After four novels (Vinegar Hill, 1994, etc.) and one story collection, Ansay debuts in nonfiction with a thoughtful memoir of affliction and redemption.
Ansay trained throughout childhood and adolescence to become a concert pianist, but by the time she was 20 her ambition was thwarted by a paralyzing illness that left her unable to walk—or to play. Doctors were mystified by her condition, which may have had something to do with an on-and-off bout of strep throat but certainly wasn’t helped by a punishing routine of musical training. (“Injuries were commonplace,” she writes, “particularly among pianists, particularly among female pianists. A girl one floor down from me fractured her arm landing a Beethoven chord.”) Confined to a wheelchair for the past 15 years, Ansay has transferred her energies from music to writing, becoming a favorite of Oprah and midwestern booksellers alike. Her memoir touches on these matters, but it spends greater time exploring, with considerable grace and clarity, matters of the spirit.

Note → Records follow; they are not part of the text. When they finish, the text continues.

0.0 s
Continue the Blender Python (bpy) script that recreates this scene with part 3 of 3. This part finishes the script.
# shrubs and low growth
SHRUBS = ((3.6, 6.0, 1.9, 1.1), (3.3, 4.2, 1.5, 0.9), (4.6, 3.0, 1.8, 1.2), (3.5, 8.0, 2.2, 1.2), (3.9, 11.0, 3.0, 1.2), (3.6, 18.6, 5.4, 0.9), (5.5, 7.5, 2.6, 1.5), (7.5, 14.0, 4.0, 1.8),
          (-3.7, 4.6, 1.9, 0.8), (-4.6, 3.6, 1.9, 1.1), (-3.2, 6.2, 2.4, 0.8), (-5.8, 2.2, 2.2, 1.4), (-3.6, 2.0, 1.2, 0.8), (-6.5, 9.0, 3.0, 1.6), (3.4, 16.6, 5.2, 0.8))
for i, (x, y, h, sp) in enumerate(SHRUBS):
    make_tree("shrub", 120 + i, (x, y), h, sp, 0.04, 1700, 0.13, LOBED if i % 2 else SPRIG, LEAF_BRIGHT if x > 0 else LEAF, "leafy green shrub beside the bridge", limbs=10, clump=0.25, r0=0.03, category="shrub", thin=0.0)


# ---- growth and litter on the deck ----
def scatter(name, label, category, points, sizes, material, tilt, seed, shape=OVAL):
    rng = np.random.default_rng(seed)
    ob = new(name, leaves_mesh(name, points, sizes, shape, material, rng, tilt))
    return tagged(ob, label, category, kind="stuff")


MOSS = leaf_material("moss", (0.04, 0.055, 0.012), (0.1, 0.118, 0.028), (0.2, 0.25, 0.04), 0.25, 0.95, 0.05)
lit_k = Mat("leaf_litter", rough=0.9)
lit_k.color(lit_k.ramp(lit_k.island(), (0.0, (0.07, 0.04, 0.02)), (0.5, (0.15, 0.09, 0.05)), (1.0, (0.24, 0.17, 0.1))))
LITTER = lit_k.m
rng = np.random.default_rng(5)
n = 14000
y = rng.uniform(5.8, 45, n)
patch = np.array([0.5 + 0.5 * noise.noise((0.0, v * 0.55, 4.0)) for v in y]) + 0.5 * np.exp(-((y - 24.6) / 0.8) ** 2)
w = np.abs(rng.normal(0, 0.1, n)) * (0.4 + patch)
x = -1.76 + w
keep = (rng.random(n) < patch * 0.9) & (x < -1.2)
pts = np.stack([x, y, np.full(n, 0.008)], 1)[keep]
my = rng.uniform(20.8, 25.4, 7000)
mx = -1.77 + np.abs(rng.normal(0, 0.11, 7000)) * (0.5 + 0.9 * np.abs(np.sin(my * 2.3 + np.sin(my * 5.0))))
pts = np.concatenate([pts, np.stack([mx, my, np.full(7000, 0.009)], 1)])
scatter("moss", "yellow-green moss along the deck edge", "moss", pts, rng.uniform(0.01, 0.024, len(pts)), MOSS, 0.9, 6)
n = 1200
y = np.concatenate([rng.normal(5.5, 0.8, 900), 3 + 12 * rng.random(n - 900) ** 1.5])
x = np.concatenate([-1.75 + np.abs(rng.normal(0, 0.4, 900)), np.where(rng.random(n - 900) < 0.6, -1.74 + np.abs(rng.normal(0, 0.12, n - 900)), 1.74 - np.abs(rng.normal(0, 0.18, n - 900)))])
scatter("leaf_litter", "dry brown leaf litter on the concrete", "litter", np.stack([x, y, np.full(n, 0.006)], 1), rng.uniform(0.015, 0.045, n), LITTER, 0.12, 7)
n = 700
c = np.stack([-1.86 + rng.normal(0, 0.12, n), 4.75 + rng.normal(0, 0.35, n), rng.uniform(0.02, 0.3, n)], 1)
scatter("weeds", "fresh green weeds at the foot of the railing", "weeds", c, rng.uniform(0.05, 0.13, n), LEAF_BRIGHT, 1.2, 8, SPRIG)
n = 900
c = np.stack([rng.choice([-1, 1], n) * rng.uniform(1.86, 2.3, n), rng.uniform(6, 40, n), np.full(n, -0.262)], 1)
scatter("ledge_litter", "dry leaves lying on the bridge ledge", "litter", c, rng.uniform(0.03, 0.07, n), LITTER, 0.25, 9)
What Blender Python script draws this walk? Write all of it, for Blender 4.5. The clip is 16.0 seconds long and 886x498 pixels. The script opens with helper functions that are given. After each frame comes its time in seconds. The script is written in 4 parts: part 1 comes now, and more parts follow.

Purgatorial lessons such as hers are taught, she writes, because “God is simply testing you, testing the condition of your Faith.” As she revisits her own suffering, she recalls that of her mother, who grew up working in the fields before the age of seven but spent her Sundays singing in the choir. Though she occasionally slips into self-indulgence, Ansay shies from self-pity. Indeed, most of her madeleines are recalled in fine humor, as when she recounts her first childhood lesson in learning how to lie: “At school, if somebody asked what I’d had for breakfast, and I’d had eggs, I’d say, ‘Cereal.’ Why? Just because I could.” That’s an essential talent for a writer, of course, and Ansay has cultivated hers well.
A graceful, wonderfully written memoir that’s sure to please Ansay’s fiction fans—as well as readers of confessional and inspirational literature.